** start RECORD SET **

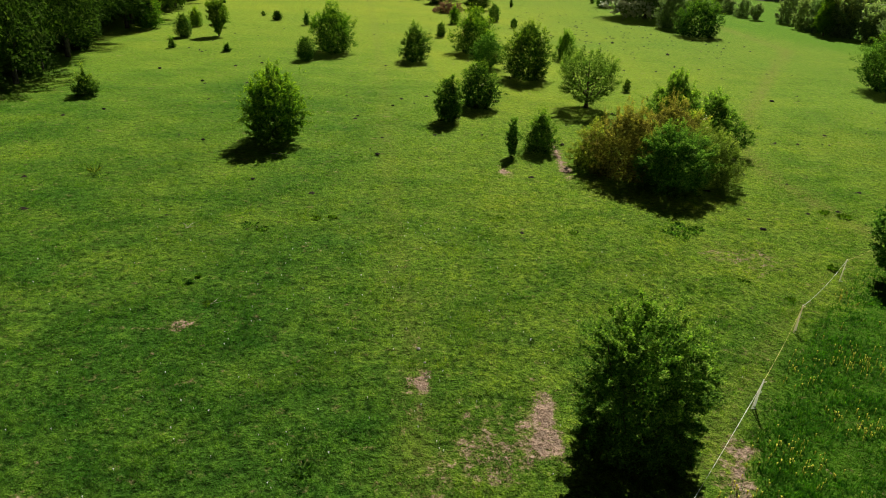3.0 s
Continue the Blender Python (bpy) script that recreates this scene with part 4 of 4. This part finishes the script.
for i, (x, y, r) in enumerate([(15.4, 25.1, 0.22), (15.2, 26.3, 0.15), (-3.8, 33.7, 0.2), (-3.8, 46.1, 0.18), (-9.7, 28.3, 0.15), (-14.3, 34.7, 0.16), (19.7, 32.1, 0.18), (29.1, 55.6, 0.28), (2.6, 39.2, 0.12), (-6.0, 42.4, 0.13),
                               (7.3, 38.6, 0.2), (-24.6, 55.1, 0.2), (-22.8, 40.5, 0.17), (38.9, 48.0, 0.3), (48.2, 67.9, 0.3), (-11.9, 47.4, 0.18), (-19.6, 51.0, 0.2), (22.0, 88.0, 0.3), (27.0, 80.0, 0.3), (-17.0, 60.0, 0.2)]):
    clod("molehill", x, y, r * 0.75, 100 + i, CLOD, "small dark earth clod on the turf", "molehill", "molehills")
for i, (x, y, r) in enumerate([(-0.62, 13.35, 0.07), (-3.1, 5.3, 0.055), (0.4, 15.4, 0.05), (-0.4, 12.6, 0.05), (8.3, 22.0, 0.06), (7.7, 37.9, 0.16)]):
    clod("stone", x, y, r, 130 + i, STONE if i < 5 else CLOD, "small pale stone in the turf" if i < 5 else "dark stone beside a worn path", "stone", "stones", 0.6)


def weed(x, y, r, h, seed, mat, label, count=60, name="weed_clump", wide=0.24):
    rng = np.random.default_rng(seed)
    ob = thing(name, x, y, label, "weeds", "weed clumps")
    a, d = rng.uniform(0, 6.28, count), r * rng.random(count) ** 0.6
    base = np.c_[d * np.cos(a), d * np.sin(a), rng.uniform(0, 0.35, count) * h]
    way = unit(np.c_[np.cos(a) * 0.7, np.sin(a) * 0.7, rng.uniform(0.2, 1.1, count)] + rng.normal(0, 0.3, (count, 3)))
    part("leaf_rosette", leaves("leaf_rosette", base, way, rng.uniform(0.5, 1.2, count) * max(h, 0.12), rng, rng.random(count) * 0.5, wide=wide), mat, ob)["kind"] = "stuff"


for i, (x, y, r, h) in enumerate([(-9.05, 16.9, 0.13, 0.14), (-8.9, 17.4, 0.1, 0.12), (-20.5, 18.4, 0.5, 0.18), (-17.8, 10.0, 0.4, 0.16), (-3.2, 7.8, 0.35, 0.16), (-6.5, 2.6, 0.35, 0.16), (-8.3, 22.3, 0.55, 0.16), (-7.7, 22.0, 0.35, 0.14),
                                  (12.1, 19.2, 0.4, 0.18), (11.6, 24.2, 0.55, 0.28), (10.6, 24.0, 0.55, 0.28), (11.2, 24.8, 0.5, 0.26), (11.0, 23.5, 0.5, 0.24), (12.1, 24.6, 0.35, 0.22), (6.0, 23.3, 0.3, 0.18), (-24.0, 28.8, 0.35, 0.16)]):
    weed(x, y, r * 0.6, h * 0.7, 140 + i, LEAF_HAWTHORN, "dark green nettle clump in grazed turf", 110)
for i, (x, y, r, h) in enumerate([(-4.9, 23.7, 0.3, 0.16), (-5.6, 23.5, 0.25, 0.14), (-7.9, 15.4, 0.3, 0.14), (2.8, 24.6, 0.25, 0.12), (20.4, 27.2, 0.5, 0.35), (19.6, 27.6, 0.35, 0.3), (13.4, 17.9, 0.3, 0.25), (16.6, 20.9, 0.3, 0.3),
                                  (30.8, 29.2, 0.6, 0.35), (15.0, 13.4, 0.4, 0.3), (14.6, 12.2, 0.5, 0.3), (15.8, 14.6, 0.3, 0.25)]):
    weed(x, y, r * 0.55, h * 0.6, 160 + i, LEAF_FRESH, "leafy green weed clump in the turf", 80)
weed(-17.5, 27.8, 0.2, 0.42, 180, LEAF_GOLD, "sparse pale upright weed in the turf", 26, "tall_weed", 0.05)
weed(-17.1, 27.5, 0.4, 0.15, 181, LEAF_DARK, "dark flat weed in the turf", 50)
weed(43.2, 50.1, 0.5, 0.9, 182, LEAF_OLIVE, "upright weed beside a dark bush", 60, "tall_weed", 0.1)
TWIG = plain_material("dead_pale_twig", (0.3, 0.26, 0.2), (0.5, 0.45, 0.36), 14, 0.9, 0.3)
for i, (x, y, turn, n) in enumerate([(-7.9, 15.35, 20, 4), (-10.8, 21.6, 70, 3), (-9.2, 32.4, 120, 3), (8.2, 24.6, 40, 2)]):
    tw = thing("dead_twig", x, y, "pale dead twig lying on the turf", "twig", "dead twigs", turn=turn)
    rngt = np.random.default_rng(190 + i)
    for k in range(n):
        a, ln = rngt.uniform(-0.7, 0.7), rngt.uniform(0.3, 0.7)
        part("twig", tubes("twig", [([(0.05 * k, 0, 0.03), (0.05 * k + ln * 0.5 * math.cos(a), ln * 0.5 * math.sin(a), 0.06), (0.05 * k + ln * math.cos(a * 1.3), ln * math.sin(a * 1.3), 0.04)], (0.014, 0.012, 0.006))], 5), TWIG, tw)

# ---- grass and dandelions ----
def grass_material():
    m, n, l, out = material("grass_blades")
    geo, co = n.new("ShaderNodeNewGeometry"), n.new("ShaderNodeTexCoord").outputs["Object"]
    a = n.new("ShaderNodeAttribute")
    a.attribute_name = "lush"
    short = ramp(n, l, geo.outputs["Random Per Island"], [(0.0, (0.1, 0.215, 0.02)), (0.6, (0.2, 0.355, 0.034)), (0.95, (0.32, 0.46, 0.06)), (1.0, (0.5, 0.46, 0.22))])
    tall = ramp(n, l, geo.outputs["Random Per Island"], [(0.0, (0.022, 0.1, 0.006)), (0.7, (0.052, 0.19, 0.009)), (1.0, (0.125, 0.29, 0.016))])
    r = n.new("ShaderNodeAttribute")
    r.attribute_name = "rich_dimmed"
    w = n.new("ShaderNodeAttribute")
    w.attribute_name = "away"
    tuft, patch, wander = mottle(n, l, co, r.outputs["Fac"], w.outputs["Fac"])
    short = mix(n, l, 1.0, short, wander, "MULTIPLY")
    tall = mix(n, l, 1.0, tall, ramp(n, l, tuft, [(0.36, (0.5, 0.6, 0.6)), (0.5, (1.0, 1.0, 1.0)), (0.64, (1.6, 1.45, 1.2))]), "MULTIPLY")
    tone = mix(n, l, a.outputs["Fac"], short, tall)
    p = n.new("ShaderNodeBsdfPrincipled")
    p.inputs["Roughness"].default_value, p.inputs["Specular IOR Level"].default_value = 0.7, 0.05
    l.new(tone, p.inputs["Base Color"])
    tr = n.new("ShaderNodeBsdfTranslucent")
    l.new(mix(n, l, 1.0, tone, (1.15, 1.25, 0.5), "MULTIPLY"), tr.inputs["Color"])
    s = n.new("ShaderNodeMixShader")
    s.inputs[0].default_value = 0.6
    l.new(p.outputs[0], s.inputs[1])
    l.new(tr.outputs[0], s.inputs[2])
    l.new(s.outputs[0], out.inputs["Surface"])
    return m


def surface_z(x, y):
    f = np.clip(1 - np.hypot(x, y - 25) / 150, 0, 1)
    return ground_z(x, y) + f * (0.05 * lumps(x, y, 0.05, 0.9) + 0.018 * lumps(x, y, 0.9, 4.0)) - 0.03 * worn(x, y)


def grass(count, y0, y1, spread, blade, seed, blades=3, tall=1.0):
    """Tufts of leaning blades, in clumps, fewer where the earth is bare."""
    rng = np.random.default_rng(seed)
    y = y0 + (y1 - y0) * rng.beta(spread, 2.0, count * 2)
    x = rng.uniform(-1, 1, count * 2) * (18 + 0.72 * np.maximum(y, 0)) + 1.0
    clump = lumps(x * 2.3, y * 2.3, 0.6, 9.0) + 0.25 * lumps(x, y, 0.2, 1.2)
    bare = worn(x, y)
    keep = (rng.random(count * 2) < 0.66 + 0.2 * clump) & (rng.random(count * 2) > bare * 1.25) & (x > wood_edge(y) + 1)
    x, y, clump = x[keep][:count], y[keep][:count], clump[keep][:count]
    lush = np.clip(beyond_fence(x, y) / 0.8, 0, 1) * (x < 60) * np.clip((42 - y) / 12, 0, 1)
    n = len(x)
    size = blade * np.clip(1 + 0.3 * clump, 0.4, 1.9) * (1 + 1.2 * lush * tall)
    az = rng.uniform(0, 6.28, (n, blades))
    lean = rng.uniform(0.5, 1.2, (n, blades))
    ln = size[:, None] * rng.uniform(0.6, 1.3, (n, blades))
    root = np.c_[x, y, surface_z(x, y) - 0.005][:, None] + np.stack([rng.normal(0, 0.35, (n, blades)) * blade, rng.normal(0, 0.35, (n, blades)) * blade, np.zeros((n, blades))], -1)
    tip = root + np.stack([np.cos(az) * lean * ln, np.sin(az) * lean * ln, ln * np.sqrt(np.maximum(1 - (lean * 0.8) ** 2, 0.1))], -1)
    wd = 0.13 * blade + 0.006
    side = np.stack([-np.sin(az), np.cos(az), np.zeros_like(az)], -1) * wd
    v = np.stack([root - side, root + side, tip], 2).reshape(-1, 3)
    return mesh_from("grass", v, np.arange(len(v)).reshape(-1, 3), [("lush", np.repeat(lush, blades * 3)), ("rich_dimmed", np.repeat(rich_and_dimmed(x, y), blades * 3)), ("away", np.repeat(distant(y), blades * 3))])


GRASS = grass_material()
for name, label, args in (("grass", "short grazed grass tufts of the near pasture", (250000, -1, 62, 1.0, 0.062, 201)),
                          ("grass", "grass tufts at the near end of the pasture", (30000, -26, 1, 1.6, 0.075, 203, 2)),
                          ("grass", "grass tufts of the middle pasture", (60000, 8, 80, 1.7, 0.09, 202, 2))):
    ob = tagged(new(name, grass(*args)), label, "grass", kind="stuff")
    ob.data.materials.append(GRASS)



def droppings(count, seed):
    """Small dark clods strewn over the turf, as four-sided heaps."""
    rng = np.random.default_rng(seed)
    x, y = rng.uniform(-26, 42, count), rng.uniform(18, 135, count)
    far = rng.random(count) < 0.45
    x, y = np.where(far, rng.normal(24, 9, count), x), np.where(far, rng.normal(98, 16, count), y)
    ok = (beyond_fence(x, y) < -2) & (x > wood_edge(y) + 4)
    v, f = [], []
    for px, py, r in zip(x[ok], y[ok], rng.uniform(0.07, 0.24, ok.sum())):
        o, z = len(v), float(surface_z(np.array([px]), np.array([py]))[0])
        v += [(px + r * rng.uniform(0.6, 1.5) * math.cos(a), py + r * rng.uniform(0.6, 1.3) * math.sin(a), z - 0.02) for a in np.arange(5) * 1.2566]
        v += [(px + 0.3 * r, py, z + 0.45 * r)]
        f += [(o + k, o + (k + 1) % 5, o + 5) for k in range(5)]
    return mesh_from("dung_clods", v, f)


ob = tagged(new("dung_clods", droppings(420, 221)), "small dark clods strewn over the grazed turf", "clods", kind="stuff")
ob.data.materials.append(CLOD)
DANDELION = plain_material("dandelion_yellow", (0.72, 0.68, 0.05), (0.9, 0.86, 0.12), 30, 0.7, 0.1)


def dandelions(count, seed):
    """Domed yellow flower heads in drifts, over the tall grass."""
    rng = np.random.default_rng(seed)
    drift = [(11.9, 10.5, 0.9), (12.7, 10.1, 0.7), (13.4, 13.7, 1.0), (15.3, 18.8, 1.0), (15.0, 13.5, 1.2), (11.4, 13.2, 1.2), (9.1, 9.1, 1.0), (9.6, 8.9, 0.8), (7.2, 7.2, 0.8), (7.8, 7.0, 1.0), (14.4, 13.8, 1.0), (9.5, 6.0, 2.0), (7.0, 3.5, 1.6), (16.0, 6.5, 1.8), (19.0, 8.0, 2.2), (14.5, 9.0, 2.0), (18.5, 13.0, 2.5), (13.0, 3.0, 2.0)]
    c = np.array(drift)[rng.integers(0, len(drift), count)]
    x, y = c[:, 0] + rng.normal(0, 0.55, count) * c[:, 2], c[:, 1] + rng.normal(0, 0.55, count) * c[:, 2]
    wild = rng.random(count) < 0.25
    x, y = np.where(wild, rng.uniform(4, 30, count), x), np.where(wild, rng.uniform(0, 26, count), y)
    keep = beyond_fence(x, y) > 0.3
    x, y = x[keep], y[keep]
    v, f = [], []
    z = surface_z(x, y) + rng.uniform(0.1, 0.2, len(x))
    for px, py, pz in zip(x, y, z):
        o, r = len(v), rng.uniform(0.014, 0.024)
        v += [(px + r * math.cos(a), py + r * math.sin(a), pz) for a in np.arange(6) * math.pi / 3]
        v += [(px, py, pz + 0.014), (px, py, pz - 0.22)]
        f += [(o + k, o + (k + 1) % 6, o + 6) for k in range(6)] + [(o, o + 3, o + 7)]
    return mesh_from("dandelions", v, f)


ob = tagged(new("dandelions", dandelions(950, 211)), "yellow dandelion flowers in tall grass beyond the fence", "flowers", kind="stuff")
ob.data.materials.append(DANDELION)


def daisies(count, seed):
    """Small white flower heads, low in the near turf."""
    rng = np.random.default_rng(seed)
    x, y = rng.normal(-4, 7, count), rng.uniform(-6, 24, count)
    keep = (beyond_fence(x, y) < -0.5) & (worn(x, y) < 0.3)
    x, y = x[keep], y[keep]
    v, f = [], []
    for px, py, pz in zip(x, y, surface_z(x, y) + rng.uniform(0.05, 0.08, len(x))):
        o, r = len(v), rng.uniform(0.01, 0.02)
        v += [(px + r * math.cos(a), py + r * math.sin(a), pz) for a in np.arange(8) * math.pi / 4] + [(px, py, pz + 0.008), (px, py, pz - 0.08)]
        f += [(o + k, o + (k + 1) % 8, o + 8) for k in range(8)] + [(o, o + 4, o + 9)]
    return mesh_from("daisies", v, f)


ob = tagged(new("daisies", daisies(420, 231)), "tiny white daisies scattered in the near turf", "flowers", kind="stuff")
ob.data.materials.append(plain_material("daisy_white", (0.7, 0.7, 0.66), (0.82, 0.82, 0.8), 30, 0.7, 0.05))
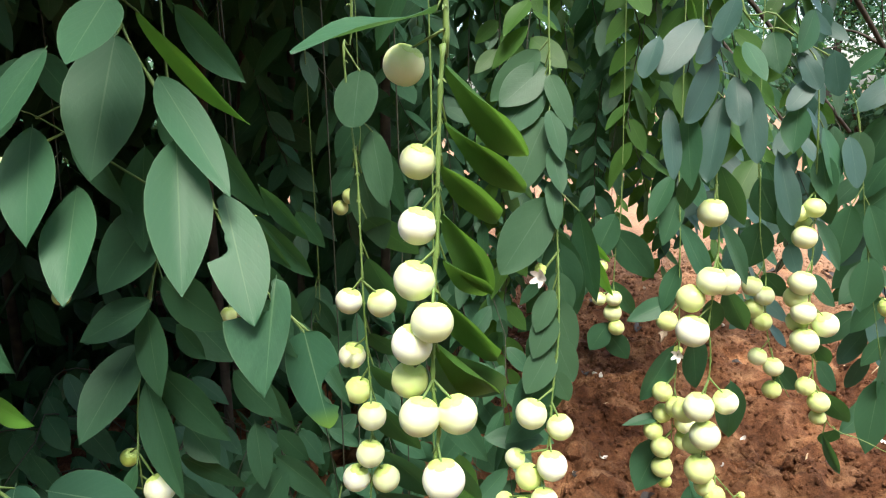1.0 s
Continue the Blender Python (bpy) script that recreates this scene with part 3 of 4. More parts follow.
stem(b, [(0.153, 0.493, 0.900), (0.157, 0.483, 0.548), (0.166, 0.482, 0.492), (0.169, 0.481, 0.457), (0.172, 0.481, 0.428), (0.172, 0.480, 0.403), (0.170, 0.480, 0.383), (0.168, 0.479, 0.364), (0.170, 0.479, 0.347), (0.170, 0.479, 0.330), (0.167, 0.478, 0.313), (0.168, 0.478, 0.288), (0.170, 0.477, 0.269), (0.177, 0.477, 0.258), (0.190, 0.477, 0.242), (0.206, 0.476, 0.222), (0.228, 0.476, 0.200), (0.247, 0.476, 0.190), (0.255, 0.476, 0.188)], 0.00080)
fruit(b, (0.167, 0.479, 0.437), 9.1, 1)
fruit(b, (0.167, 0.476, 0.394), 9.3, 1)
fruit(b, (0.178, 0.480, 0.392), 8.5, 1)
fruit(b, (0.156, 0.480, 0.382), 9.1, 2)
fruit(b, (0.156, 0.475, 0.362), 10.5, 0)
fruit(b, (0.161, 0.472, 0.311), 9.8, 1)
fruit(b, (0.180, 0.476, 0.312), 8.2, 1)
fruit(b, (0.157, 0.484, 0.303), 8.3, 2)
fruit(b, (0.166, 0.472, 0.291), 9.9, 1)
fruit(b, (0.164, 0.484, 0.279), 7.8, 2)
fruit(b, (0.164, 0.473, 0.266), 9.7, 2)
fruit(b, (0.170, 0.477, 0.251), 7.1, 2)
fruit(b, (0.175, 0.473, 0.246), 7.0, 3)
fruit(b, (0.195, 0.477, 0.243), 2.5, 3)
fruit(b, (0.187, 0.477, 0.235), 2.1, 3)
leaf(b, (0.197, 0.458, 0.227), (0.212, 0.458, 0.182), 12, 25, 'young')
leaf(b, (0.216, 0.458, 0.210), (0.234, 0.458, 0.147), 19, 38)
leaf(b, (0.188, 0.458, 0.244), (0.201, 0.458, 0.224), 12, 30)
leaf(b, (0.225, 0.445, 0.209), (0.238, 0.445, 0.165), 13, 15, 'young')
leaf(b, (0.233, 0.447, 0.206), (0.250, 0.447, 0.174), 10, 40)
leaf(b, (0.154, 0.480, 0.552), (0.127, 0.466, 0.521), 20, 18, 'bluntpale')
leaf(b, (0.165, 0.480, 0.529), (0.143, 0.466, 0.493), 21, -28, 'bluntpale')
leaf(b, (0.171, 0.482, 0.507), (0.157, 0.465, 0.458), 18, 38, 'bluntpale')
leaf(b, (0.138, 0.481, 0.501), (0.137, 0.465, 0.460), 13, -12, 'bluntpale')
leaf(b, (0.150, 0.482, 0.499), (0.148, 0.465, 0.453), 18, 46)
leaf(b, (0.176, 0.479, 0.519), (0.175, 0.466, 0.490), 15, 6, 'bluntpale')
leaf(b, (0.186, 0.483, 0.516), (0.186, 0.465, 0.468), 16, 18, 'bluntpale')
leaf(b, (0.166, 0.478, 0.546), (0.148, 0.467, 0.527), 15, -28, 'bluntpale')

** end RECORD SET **

Each line containing the word "that" counts once; report the total alone.

*SOLUTION TO THE PROBLEM*:
2